Task to complete
Only the lines from the one containing "Continue the Blender" through the one containing "return np.clip(pad_seam(x[None], y[None])[0]" are wanted. Give them again exactly, both ends included.

Data section
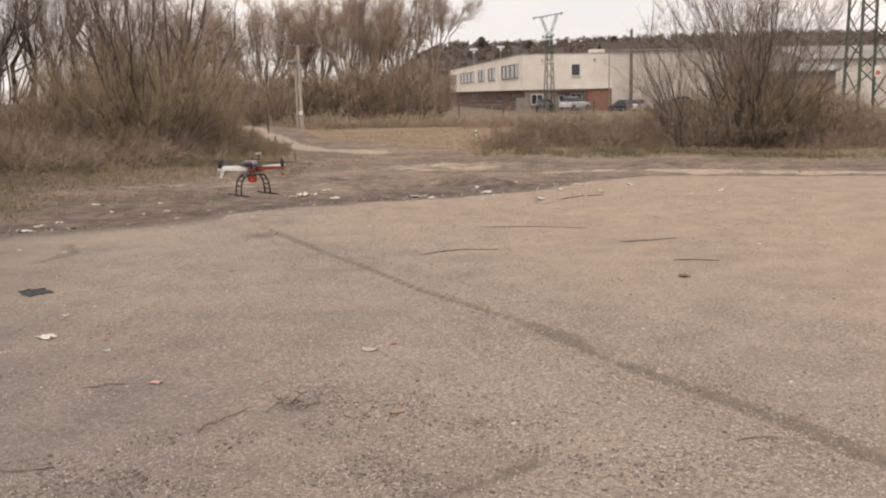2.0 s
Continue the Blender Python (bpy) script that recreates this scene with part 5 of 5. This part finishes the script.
def bits(name, label, category, seed, count, region, size, mat, flat=0.5, pick=None, on_pad=True):
    """Loose stones or chips, too many to count: small broken octahedra."""
    rng = np.random.default_rng(seed)
    x, y = rng.uniform(region[0], region[1], count), rng.uniform(region[2], region[3], count)
    keep = signed(x, y, PAD) < -0.1 if on_pad else signed(x, y, PAD) > 0.12
    if pick is not None:
        keep &= rng.uniform(0, 1, count) < pick(x, y)
    x, y = x[keep], y[keep]
    n = len(x)
    s = rng.uniform(size[0], size[1], n) * rng.uniform(0.5, 1.0, n)
    base = np.array([[1, 0, 0], [0, 1, 0], [-1, 0, 0], [0, -1, 0], [0, 0, 1], [0, 0, -1.0]])
    V = base[None] * (1 + rng.uniform(-0.4, 0.4, (n, 6, 1))) * np.stack([s, s * rng.uniform(0.5, 1, n), s * flat], 1)[:, None]
    a = rng.uniform(0, 6.28, n)
    c, sn = np.cos(a)[:, None], np.sin(a)[:, None]
    V = np.stack([V[..., 0] * c - V[..., 1] * sn, V[..., 0] * sn + V[..., 1] * c, V[..., 2]], -1)
    level = pad_height(x[None], y[None])[0] if on_pad else ground_height(x, y)
    V += np.stack([x, y, level + s * flat * 0.45], 1)[:, None]
    F = np.array([[0, 1, 4], [1, 2, 4], [2, 3, 4], [3, 0, 4], [1, 0, 5], [2, 1, 5], [3, 2, 5], [0, 3, 5]])
    faces = (F[None] + 6 * np.arange(n)[:, None, None]).reshape(-1, 3)
    return tagged(link_mesh(name, mesh_arrays(name, V.reshape(-1, 3), faces), mat), label, category, kind="stuff")


GRAVEL = make_twig("mixed_gravel", (0.13, 0.105, 0.088), (0.47, 0.40, 0.34))
CHIPS = make_twig("dark_leaf_and_bark_chips", (0.05, 0.037, 0.028), (0.15, 0.11, 0.08))


def near_patch(x, y):
    return np.clip(1.25 - np.hypot((x - 0.2) / 3.6, (y - 3.9) / 3.0), 0.08, 1) * np.clip(0.55 + 0.9 * soft_noise(x, y, 0.55, 51), 0.05, 1)


def seam_patch(x, y):
    return np.clip(pad_seam(x[None], y[None])[0] * 1.5, 0, 1)


bits("loose_gravel", "loose grey-brown gravel on the worn asphalt", "gravel", 81, 95000, (-4.5, 4.5, 2.8, 10.0), (0.004, 0.0115), GRAVEL, 0.6, near_patch)
bits("seam_gravel", "gravel and crumbs in the open seam", "gravel", 82, 16000, (-3, 3, 2.6, 11.5), (0.005, 0.014), make_twig("dark_seam_gravel", (0.10, 0.080, 0.064), (0.28, 0.228, 0.184)), 0.6, seam_patch)
bits("light_chippings", "pale stone chippings bared in the worn asphalt", "gravel", 85, 42000, (-4.5, 4.5, 2.8, 9.5), (0.0025, 0.0065), make_twig("pale_chippings", (0.34, 0.295, 0.252), (0.58, 0.52, 0.455)), 0.5, near_patch)
bits("bark_chips", "dark bark chips and leaf crumbs scattered on the asphalt", "debris", 83, 15000, (-6.5, 8, 2.6, 16.5), (0.005, 0.017), CHIPS, 0.3, lambda x, y: np.clip(0.5 + soft_noise(x, y, 1.4, 53), 0.1, 1))
bits("pale_crumbs", "pale paper crumbs and chippings on the asphalt", "debris", 84, 900, (-6.5, 8, 2.6, 16.5), (0.005, 0.014), PAPER_CREAM, 0.4, lambda x, y: np.clip(0.35 + soft_noise(x, y, 1.8, 54), 0.05, 1))
bits("leaf_litter", "dead leaves and bark crumbs on the verge", "debris", 86, 9000, (-13, -4, 8, 25), (0.012, 0.04), CHIPS, 0.25, lambda x, y: np.clip(0.5 + soft_noise(x, y, 1.1, 55), 0.05, 1), on_pad=False)
bits("mud_stones", "stones and clods lying in the mud", "debris", 87, 6000, (-9, 9, 11, 24), (0.010, 0.035), make_twig("muddy_stones", (0.10, 0.08, 0.062), (0.34, 0.27, 0.21)), 0.5,
     lambda x, y: np.clip(0.4 + soft_noise(x, y, 1.3, 56), 0.03, 1), on_pad=False)
bits("pale_litter_crumbs", "tiny pale paper crumbs along the asphalt edge", "debris", 88, 9000, (-8, 4, 4.5, 17), (0.008, 0.026), PAPER_WHITE, 0.3,
     lambda x, y: np.clip(0.30 - 0.32 * np.abs(signed(x, y, PAD) - 0.4), 0, 1) * np.clip(0.3 + 1.2 * soft_noise(x, y, 0.8, 57), 0, 1), on_pad=False)


def raked_patch(x, y):
    d = np.minimum.reduce([np.hypot((x - a) / u, (y - b) / v) for a, b, u, v in ((-1.1, 4.66, 0.28, 0.22), (-1.35, 4.12, 0.40, 0.16), (-0.5, 4.35, 0.8, 0.4), (-0.2, 3.7, 1.1, 0.4), (-1.6, 3.6, 0.9, 0.3))])
    return np.clip(1.25 - d, 0, 1) * np.clip(0.35 + 1.3 * soft_noise(x, y, 0.16, 58), 0.02, 1)


bits("dark_gravel", "dark grey stones raked up on the worn asphalt", "gravel", 89, 30000, (-3.0, 1.6, 3.0, 5.2), (0.004, 0.0135), make_twig("dark_mixed_stones", (0.095, 0.082, 0.073), (0.29, 0.245, 0.212)), 0.6, raked_patch)
bits("white_gravel", "pale broken stones among the dark gravel", "gravel", 90, 6000, (-3.0, 1.6, 3.0, 5.2), (0.003, 0.0075), make_twig("white_mixed_stones", (0.40, 0.37, 0.34), (0.66, 0.62, 0.57)), 0.6, raked_patch)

Answer to this problem
Continue the Blender Python (bpy) script that recreates this scene with part 5 of 5. This part finishes the script.
def bits(name, label, category, seed, count, region, size, mat, flat=0.5, pick=None, on_pad=True):
    """Loose stones or chips, too many to count: small broken octahedra."""
    rng = np.random.default_rng(seed)
    x, y = rng.uniform(region[0], region[1], count), rng.uniform(region[2], region[3], count)
    keep = signed(x, y, PAD) < -0.1 if on_pad else signed(x, y, PAD) > 0.12
    if pick is not None:
        keep &= rng.uniform(0, 1, count) < pick(x, y)
    x, y = x[keep], y[keep]
    n = len(x)
    s = rng.uniform(size[0], size[1], n) * rng.uniform(0.5, 1.0, n)
    base = np.array([[1, 0, 0], [0, 1, 0], [-1, 0, 0], [0, -1, 0], [0, 0, 1], [0, 0, -1.0]])
    V = base[None] * (1 + rng.uniform(-0.4, 0.4, (n, 6, 1))) * np.stack([s, s * rng.uniform(0.5, 1, n), s * flat], 1)[:, None]
    a = rng.uniform(0, 6.28, n)
    c, sn = np.cos(a)[:, None], np.sin(a)[:, None]
    V = np.stack([V[..., 0] * c - V[..., 1] * sn, V[..., 0] * sn + V[..., 1] * c, V[..., 2]], -1)
    level = pad_height(x[None], y[None])[0] if on_pad else ground_height(x, y)
    V += np.stack([x, y, level + s * flat * 0.45], 1)[:, None]
    F = np.array([[0, 1, 4], [1, 2, 4], [2, 3, 4], [3, 0, 4], [1, 0, 5], [2, 1, 5], [3, 2, 5], [0, 3, 5]])
    faces = (F[None] + 6 * np.arange(n)[:, None, None]).reshape(-1, 3)
    return tagged(link_mesh(name, mesh_arrays(name, V.reshape(-1, 3), faces), mat), label, category, kind="stuff")


GRAVEL = make_twig("mixed_gravel", (0.13, 0.105, 0.088), (0.47, 0.40, 0.34))
CHIPS = make_twig("dark_leaf_and_bark_chips", (0.05, 0.037, 0.028), (0.15, 0.11, 0.08))


def near_patch(x, y):
    return np.clip(1.25 - np.hypot((x - 0.2) / 3.6, (y - 3.9) / 3.0), 0.08, 1) * np.clip(0.55 + 0.9 * soft_noise(x, y, 0.55, 51), 0.05, 1)


def seam_patch(x, y):
    return np.clip(pad_seam(x[None], y[None])[0] * 1.5, 0, 1)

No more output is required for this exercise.